- REQUIREMENT -
Your task is to repeat the lines from the line with "What Blender Python" to the line with "shutter > 0, shutter", both ends included, and nothing else. Pictures stay out of the copy.

- THE INPUT -
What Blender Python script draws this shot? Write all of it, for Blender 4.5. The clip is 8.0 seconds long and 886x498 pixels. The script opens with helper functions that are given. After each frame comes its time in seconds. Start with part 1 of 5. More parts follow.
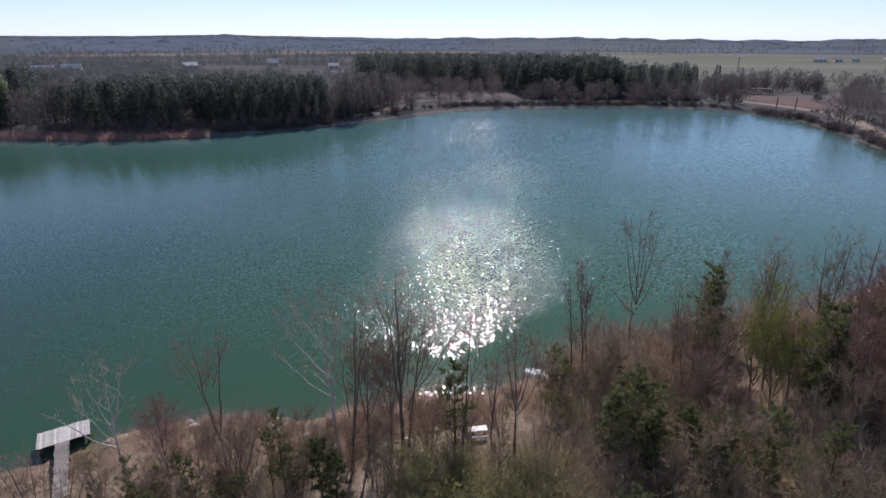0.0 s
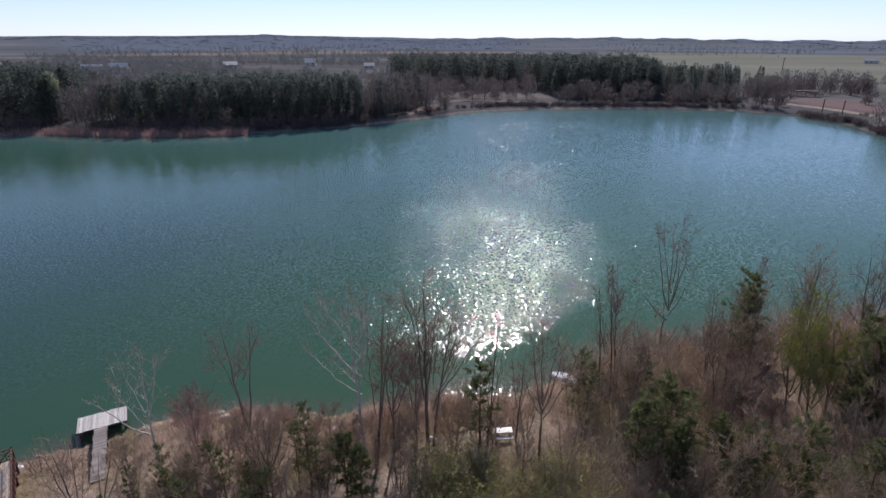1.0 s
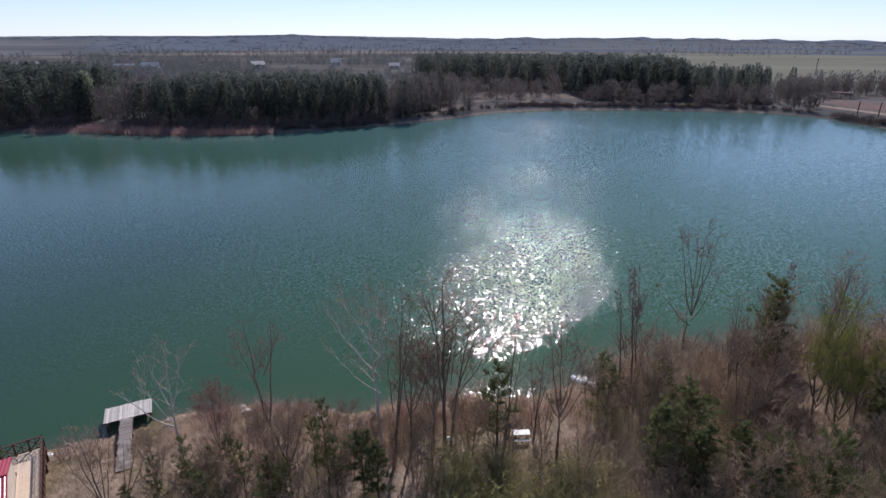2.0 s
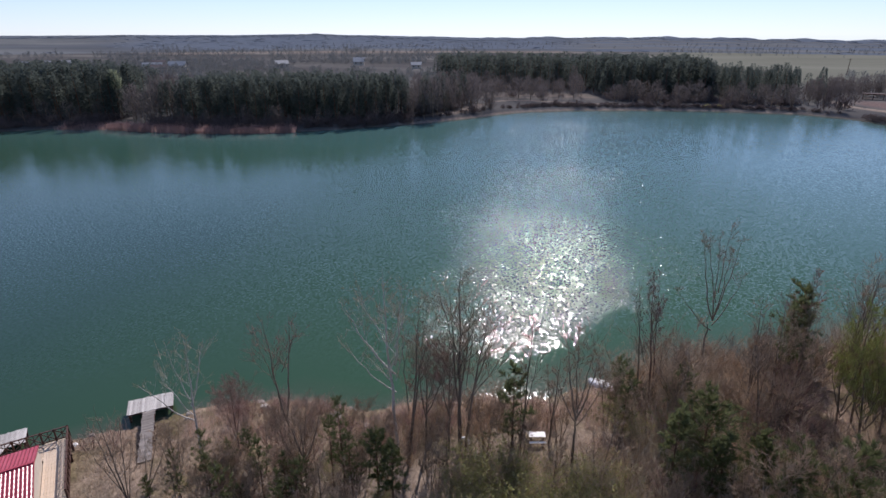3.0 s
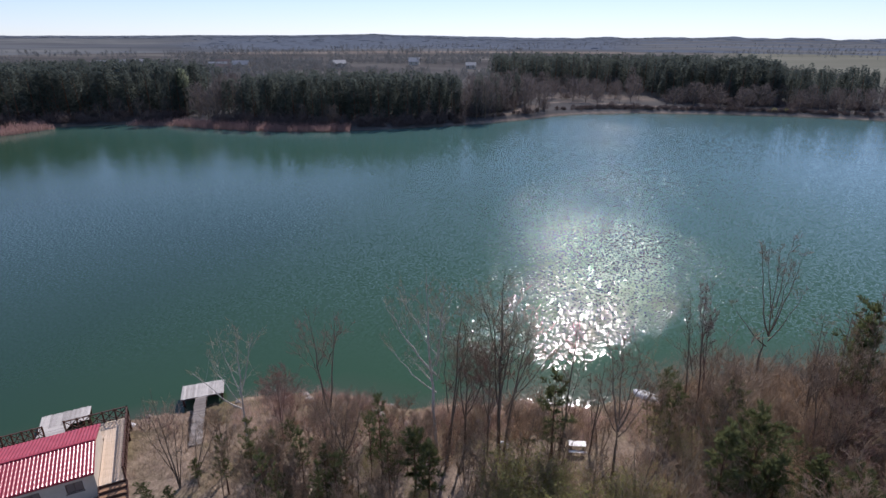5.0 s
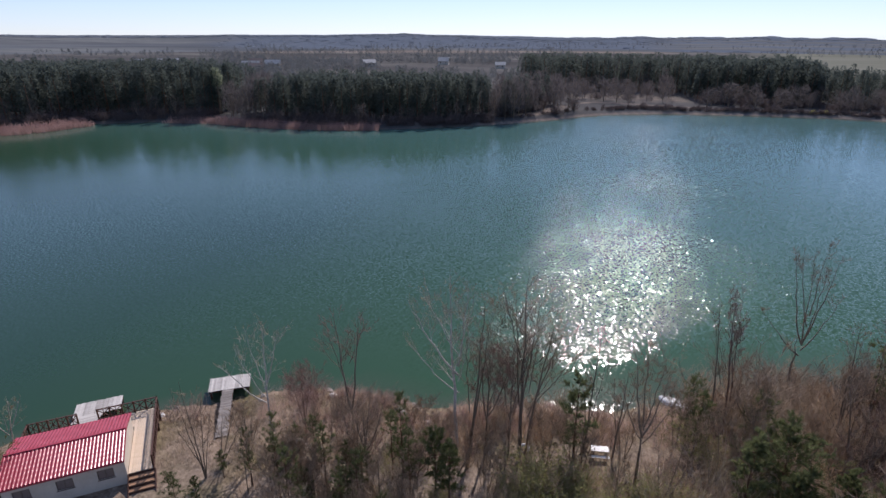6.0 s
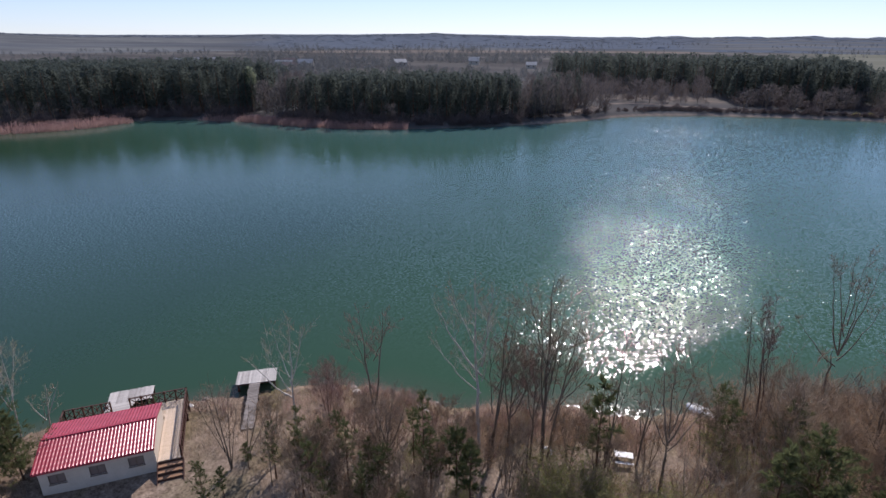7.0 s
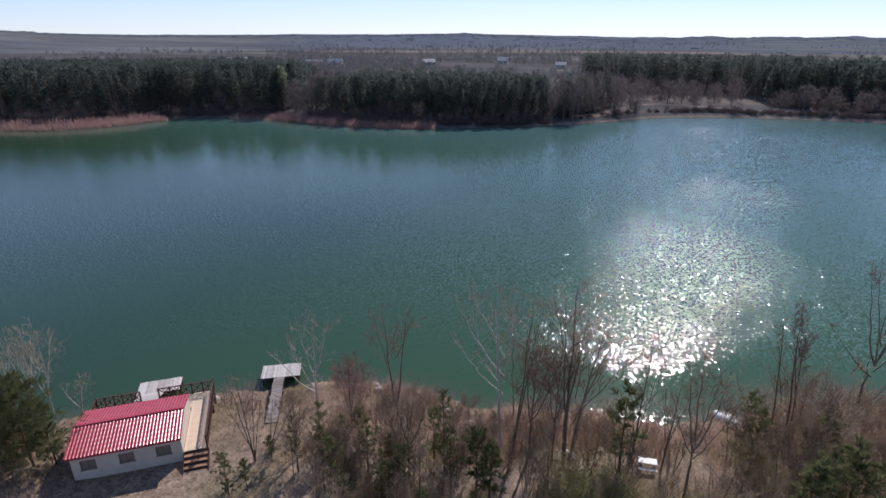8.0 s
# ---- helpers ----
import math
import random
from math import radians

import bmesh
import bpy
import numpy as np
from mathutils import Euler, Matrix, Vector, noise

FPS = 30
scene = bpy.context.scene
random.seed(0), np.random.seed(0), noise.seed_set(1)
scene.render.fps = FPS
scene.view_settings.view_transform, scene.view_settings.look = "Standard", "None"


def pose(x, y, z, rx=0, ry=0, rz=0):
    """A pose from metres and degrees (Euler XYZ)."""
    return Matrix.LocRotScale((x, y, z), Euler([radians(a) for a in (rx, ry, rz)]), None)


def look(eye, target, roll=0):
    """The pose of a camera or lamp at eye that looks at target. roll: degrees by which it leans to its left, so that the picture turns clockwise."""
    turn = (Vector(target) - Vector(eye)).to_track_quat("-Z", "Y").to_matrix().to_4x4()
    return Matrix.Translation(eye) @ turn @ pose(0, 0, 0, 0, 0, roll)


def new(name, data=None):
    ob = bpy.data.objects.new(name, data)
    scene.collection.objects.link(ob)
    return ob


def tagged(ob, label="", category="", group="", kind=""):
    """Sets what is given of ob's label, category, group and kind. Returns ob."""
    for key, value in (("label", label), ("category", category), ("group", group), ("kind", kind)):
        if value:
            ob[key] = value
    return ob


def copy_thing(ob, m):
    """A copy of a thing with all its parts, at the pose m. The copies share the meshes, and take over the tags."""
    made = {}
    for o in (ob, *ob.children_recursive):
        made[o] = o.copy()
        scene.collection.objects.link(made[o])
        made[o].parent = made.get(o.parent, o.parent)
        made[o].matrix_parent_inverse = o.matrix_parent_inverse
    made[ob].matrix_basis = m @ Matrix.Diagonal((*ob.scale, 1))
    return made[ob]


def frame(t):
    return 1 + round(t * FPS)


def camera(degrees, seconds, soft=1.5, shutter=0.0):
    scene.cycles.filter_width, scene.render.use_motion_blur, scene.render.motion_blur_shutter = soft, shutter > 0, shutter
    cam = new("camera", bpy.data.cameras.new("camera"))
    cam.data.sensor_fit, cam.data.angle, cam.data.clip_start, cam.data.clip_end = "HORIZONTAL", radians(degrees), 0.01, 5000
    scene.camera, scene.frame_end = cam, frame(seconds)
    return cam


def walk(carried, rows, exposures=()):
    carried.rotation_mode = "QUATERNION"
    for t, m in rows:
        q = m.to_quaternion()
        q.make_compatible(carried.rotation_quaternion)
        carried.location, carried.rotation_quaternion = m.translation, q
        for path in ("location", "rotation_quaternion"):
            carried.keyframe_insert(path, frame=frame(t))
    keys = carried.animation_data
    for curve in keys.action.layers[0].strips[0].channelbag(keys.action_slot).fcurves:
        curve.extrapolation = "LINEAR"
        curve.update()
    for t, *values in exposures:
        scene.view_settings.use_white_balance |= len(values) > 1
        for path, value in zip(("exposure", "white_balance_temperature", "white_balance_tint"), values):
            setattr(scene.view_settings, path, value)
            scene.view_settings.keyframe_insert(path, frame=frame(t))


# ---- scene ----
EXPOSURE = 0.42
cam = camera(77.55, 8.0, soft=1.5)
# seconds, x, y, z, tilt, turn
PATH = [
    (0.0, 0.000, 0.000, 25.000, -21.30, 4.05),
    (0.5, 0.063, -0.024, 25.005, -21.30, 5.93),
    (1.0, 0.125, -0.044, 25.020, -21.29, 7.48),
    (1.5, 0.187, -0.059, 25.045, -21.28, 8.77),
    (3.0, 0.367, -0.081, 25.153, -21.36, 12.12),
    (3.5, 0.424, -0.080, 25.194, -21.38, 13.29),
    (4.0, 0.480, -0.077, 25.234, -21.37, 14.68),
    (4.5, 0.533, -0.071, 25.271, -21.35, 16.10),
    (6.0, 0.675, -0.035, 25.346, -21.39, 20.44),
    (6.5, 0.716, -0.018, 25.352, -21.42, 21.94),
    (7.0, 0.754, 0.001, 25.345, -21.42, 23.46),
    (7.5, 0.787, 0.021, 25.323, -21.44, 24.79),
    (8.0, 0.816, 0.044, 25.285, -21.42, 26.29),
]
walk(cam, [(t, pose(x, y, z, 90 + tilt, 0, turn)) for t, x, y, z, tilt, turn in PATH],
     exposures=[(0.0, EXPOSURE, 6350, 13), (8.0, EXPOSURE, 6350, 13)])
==
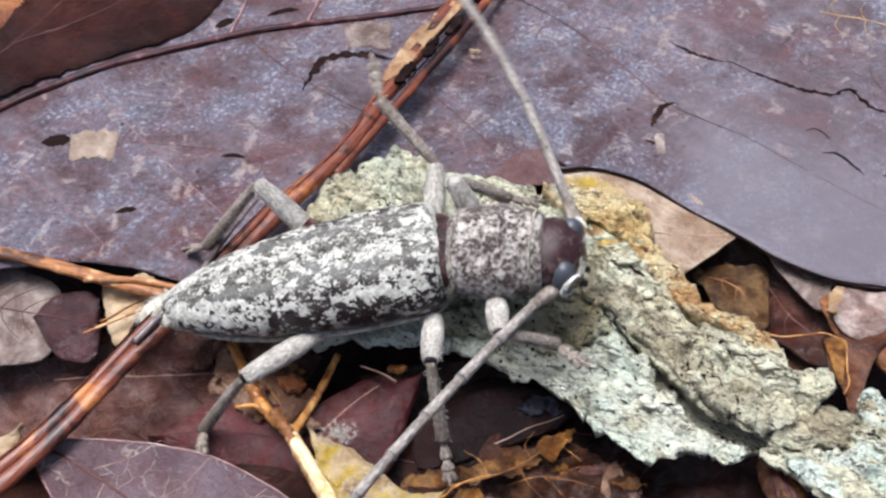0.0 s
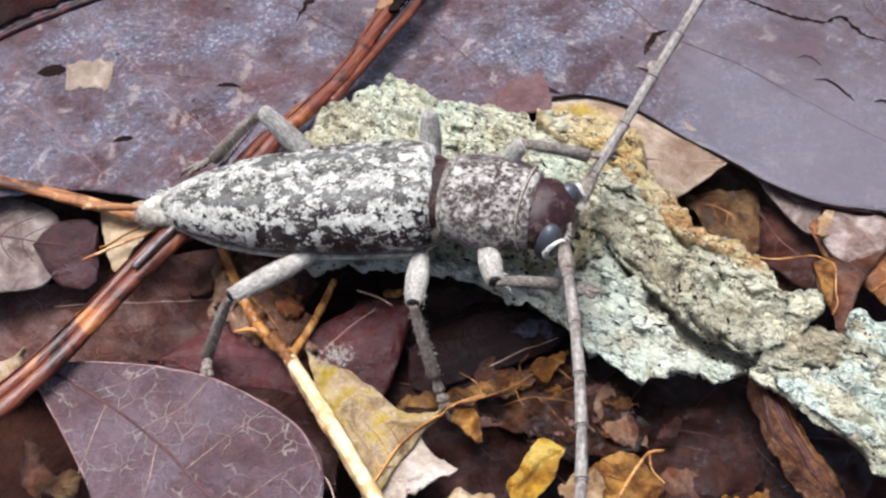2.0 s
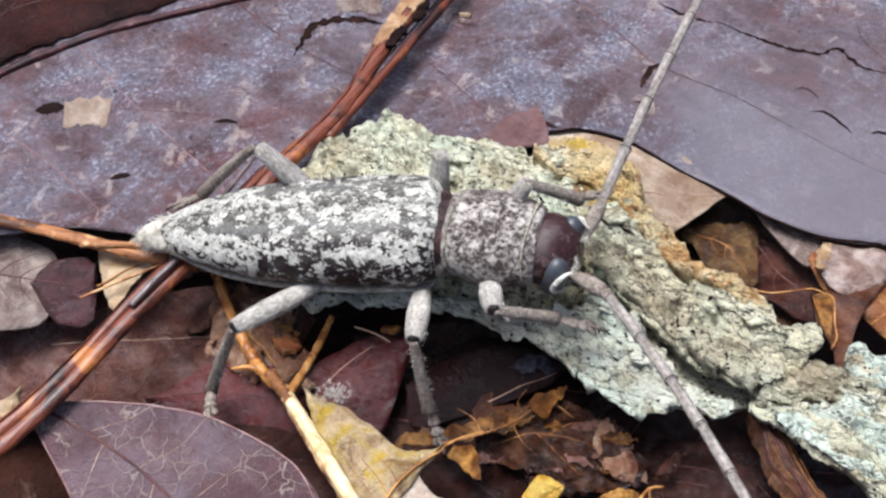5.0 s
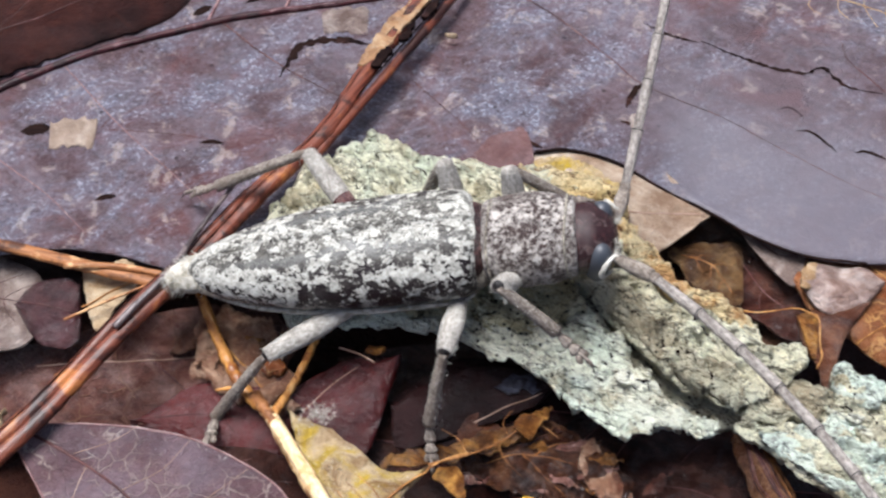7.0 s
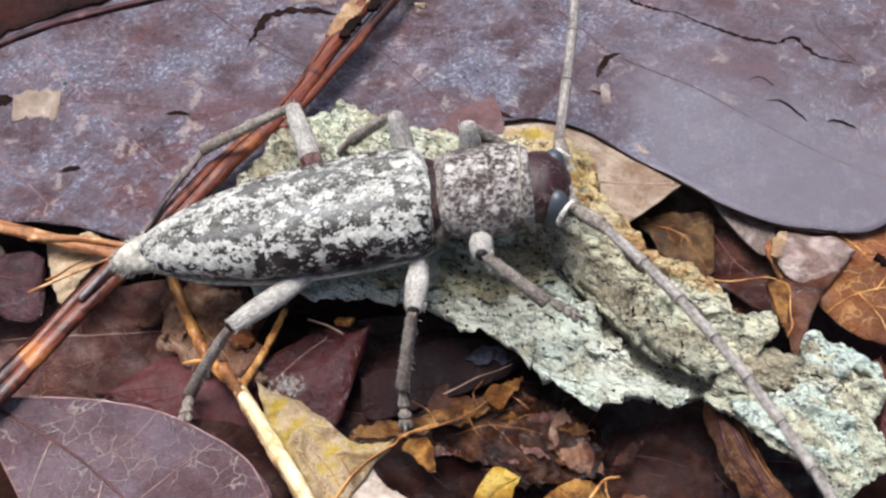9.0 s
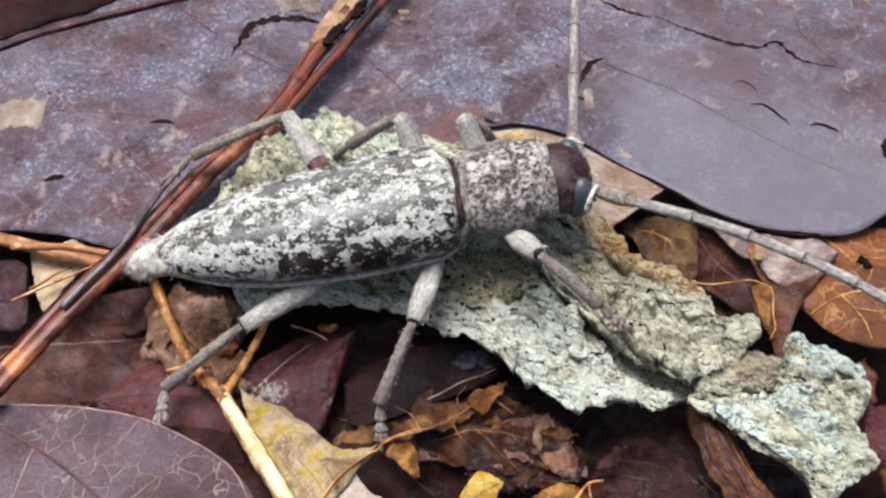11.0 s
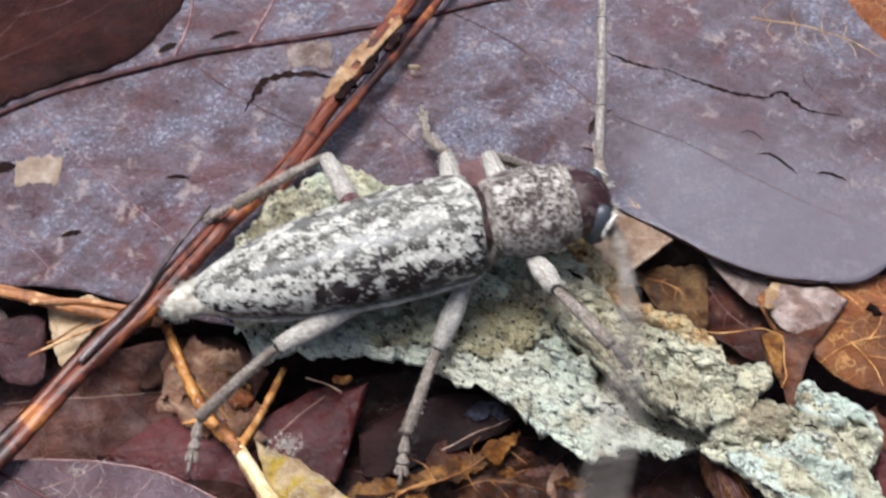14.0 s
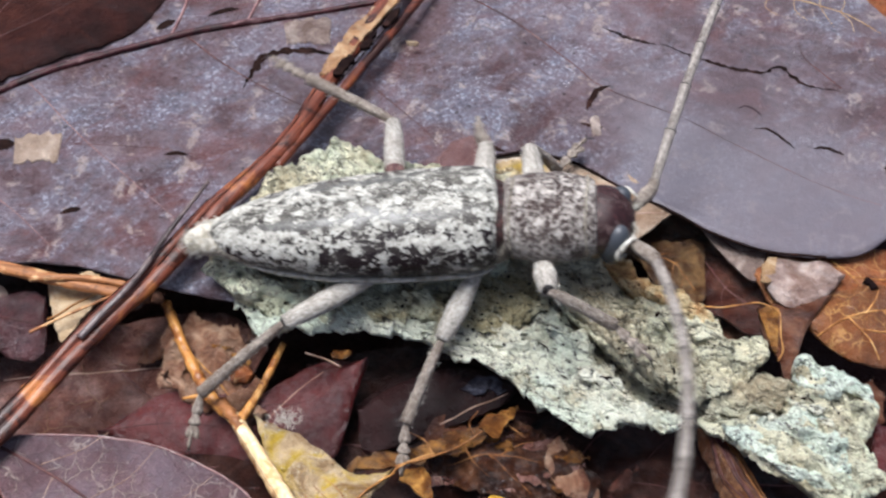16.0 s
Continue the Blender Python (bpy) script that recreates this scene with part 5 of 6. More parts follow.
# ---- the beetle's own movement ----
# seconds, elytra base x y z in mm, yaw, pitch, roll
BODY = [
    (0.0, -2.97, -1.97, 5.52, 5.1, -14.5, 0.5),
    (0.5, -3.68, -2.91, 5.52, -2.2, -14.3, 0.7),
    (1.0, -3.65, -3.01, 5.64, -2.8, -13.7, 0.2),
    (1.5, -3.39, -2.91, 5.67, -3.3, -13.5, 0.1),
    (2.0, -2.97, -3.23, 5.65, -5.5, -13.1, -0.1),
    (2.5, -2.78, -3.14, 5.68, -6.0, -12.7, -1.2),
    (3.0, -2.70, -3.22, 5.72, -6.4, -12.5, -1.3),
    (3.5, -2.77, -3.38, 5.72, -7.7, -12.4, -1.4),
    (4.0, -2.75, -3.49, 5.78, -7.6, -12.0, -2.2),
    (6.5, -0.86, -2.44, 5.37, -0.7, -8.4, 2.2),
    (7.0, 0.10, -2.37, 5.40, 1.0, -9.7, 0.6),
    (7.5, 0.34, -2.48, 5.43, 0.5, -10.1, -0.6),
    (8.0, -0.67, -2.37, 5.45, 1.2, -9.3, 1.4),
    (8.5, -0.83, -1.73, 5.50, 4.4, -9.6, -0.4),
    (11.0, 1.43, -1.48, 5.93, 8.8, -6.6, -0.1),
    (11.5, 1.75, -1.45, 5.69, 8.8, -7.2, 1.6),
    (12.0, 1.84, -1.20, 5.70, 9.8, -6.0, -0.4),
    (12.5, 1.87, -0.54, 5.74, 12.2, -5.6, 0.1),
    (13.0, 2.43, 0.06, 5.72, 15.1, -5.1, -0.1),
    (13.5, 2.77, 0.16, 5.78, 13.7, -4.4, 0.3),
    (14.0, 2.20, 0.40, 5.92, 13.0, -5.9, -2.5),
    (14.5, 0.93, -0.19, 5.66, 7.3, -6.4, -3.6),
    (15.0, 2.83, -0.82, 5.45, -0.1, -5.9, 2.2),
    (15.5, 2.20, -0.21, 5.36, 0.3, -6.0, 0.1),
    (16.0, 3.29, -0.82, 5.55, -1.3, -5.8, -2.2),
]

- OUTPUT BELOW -
What Blender Python script draws this shot? Write all of it, for Blender 4.5. The clip is 8.0 seconds long and 886x498 pixels. The script opens with helper functions that are given. After each frame comes its time in seconds. Start with part 1 of 5. More parts follow.
0.0 s
1.0 s
2.0 s
3.0 s
5.0 s
6.0 s
7.0 s
8.0 s
# ---- helpers ----
import math
import random
from math import radians

import bmesh
import bpy
import numpy as np
from mathutils import Euler, Matrix, Vector, noise

FPS = 30
scene = bpy.context.scene
random.seed(0), np.random.seed(0), noise.seed_set(1)
scene.render.fps = FPS
scene.view_settings.view_transform, scene.view_settings.look = "Standard", "None"


def pose(x, y, z, rx=0, ry=0, rz=0):
    """A pose from metres and degrees (Euler XYZ)."""
    return Matrix.LocRotScale((x, y, z), Euler([radians(a) for a in (rx, ry, rz)]), None)


def look(eye, target, roll=0):
    """The pose of a camera or lamp at eye that looks at target. roll: degrees by which it leans to its left, so that the picture turns clockwise."""
    turn = (Vector(target) - Vector(eye)).to_track_quat("-Z", "Y").to_matrix().to_4x4()
    return Matrix.Translation(eye) @ turn @ pose(0, 0, 0, 0, 0, roll)


def new(name, data=None):
    ob = bpy.data.objects.new(name, data)
    scene.collection.objects.link(ob)
    return ob


def tagged(ob, label="", category="", group="", kind=""):
    """Sets what is given of ob's label, category, group and kind. Returns ob."""
    for key, value in (("label", label), ("category", category), ("group", group), ("kind", kind)):
        if value:
            ob[key] = value
    return ob


def copy_thing(ob, m):
    """A copy of a thing with all its parts, at the pose m. The copies share the meshes, and take over the tags."""
    made = {}
    for o in (ob, *ob.children_recursive):
        made[o] = o.copy()
        scene.collection.objects.link(made[o])
        made[o].parent = made.get(o.parent, o.parent)
        made[o].matrix_parent_inverse = o.matrix_parent_inverse
    made[ob].matrix_basis = m @ Matrix.Diagonal((*ob.scale, 1))
    return made[ob]


def frame(t):
    return 1 + round(t * FPS)


def camera(degrees, seconds, soft=1.5, shutter=0.0):
    scene.cycles.filter_width, scene.render.use_motion_blur, scene.render.motion_blur_shutter = soft, shutter > 0, shutter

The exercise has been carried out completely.